# Task requirements:
Whenever a line contains the string "category", copy it out of the entries.

***** Data supplied *****

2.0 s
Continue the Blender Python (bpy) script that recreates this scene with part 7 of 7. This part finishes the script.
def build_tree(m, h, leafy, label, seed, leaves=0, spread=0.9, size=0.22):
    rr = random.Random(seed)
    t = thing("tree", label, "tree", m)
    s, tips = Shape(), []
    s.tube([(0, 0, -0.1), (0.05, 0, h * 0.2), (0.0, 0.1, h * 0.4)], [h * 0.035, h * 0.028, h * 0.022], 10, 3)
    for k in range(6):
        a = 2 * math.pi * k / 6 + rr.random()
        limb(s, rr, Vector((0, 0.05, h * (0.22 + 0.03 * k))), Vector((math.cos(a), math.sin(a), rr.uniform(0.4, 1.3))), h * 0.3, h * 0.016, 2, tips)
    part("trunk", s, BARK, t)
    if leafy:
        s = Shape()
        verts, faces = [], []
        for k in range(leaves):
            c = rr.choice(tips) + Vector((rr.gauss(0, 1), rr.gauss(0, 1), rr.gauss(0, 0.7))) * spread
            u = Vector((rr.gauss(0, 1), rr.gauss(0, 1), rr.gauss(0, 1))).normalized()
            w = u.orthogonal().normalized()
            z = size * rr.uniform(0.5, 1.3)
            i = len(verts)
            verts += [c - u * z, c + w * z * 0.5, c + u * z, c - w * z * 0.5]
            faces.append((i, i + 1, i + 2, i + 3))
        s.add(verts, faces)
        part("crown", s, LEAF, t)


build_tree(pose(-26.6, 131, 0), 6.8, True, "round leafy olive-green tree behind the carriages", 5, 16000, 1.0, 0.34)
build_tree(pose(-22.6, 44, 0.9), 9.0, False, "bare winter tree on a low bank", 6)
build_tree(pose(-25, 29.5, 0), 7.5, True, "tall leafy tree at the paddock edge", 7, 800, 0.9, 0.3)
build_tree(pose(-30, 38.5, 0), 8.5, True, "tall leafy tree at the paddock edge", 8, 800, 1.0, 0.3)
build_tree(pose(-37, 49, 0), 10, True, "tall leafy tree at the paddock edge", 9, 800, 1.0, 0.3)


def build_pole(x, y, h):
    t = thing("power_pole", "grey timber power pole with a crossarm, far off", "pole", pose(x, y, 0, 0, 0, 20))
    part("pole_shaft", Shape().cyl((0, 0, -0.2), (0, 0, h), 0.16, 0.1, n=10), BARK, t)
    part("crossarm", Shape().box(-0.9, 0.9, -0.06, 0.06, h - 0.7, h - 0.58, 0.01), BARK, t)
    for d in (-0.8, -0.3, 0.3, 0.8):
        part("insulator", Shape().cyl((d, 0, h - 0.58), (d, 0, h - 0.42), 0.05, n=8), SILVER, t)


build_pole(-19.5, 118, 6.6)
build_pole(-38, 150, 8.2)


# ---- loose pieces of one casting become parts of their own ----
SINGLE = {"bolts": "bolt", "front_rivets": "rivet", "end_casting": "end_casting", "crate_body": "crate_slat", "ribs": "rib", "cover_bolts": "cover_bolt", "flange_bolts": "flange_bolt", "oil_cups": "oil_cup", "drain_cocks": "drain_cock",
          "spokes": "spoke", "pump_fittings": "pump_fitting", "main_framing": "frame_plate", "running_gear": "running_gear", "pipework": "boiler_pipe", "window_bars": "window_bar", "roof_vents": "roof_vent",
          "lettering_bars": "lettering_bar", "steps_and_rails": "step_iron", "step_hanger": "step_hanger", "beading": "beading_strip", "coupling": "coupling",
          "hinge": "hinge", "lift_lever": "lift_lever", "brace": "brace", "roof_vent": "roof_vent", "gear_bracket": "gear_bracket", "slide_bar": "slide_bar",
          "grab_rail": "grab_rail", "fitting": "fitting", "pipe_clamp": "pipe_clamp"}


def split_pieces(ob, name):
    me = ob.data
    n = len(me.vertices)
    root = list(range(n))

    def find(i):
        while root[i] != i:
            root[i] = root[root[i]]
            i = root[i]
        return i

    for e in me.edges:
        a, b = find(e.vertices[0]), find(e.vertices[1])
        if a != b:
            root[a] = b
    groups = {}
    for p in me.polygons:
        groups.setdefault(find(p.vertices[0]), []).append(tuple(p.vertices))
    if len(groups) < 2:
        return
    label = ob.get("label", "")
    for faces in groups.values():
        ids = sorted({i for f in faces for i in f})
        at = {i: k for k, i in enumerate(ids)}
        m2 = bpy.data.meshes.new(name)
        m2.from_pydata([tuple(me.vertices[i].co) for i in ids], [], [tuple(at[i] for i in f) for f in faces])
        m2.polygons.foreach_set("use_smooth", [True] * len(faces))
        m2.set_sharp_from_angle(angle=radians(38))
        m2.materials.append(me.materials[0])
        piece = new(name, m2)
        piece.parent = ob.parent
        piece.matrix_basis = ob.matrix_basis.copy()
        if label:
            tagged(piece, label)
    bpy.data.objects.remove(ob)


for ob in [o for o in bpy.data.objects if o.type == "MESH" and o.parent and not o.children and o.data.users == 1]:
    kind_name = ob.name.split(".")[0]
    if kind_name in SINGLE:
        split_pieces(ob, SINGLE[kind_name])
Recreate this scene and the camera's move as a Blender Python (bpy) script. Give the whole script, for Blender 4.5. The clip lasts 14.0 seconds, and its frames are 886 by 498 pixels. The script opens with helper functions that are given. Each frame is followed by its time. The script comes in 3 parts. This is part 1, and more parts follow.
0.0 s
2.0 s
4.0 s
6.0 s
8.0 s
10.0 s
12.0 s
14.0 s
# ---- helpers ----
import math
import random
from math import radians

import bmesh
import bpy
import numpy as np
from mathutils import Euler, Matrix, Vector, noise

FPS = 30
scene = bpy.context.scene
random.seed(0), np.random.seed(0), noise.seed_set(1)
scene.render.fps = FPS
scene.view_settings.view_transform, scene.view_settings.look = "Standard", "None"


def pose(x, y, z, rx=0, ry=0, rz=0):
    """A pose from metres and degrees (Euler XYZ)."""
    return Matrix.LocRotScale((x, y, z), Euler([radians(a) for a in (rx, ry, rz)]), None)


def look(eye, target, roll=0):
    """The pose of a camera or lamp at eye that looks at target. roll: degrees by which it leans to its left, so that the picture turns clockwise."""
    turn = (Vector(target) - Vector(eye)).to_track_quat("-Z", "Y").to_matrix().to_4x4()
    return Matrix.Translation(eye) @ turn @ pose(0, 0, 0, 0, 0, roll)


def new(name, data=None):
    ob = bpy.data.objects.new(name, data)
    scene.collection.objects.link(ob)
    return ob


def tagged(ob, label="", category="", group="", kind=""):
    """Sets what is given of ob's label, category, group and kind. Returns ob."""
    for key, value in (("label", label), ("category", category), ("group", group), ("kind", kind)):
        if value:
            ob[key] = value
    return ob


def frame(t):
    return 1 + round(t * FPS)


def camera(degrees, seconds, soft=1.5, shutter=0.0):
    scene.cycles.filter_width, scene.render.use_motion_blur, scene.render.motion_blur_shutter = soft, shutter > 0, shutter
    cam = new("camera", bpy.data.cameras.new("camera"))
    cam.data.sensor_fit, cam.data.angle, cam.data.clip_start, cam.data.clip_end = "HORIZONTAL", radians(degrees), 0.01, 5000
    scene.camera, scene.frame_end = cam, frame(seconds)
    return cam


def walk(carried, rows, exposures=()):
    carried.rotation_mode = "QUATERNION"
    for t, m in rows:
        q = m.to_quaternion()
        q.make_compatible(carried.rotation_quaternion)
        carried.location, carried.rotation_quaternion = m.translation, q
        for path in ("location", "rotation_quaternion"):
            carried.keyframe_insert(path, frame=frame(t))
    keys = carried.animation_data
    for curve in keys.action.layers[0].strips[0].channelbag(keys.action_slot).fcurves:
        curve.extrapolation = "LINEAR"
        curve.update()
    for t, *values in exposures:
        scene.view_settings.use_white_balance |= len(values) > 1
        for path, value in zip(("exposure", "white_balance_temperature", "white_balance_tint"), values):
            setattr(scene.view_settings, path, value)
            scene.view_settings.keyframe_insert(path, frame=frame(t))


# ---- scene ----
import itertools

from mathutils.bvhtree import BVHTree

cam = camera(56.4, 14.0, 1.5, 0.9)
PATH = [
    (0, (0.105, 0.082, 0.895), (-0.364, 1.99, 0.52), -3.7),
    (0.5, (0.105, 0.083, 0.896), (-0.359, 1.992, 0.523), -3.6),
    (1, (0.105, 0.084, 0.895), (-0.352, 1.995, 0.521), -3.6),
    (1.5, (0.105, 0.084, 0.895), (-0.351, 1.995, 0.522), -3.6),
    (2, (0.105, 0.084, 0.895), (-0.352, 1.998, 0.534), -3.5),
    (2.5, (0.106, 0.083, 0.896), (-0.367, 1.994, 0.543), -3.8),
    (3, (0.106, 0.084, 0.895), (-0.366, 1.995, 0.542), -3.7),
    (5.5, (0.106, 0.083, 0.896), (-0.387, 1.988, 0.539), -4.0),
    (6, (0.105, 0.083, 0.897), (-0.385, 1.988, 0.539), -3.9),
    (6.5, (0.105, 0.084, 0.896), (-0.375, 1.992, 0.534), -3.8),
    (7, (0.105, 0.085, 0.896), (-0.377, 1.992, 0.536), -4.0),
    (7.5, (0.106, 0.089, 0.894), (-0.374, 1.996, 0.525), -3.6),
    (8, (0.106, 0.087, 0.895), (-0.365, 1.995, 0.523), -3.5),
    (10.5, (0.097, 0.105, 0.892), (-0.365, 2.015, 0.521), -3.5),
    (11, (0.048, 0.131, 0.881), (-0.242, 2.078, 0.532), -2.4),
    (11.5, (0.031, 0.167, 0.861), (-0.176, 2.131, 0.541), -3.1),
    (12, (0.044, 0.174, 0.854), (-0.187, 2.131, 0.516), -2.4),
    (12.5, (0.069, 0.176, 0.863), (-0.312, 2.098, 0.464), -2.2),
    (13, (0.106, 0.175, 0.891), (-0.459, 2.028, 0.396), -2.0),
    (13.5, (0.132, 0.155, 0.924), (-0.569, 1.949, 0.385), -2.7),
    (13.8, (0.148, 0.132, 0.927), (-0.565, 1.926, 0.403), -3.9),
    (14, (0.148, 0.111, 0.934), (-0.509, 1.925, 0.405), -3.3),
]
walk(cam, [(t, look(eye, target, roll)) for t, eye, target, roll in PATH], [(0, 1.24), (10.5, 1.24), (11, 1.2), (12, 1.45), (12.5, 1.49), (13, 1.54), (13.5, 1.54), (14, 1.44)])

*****

# Task output:
def tagged(ob, label="", category="", group="", kind=""):
    """Sets what is given of ob's label, category, group and kind. Returns ob."""
    for key, value in (("label", label), ("category", category), ("group", group), ("kind", kind)):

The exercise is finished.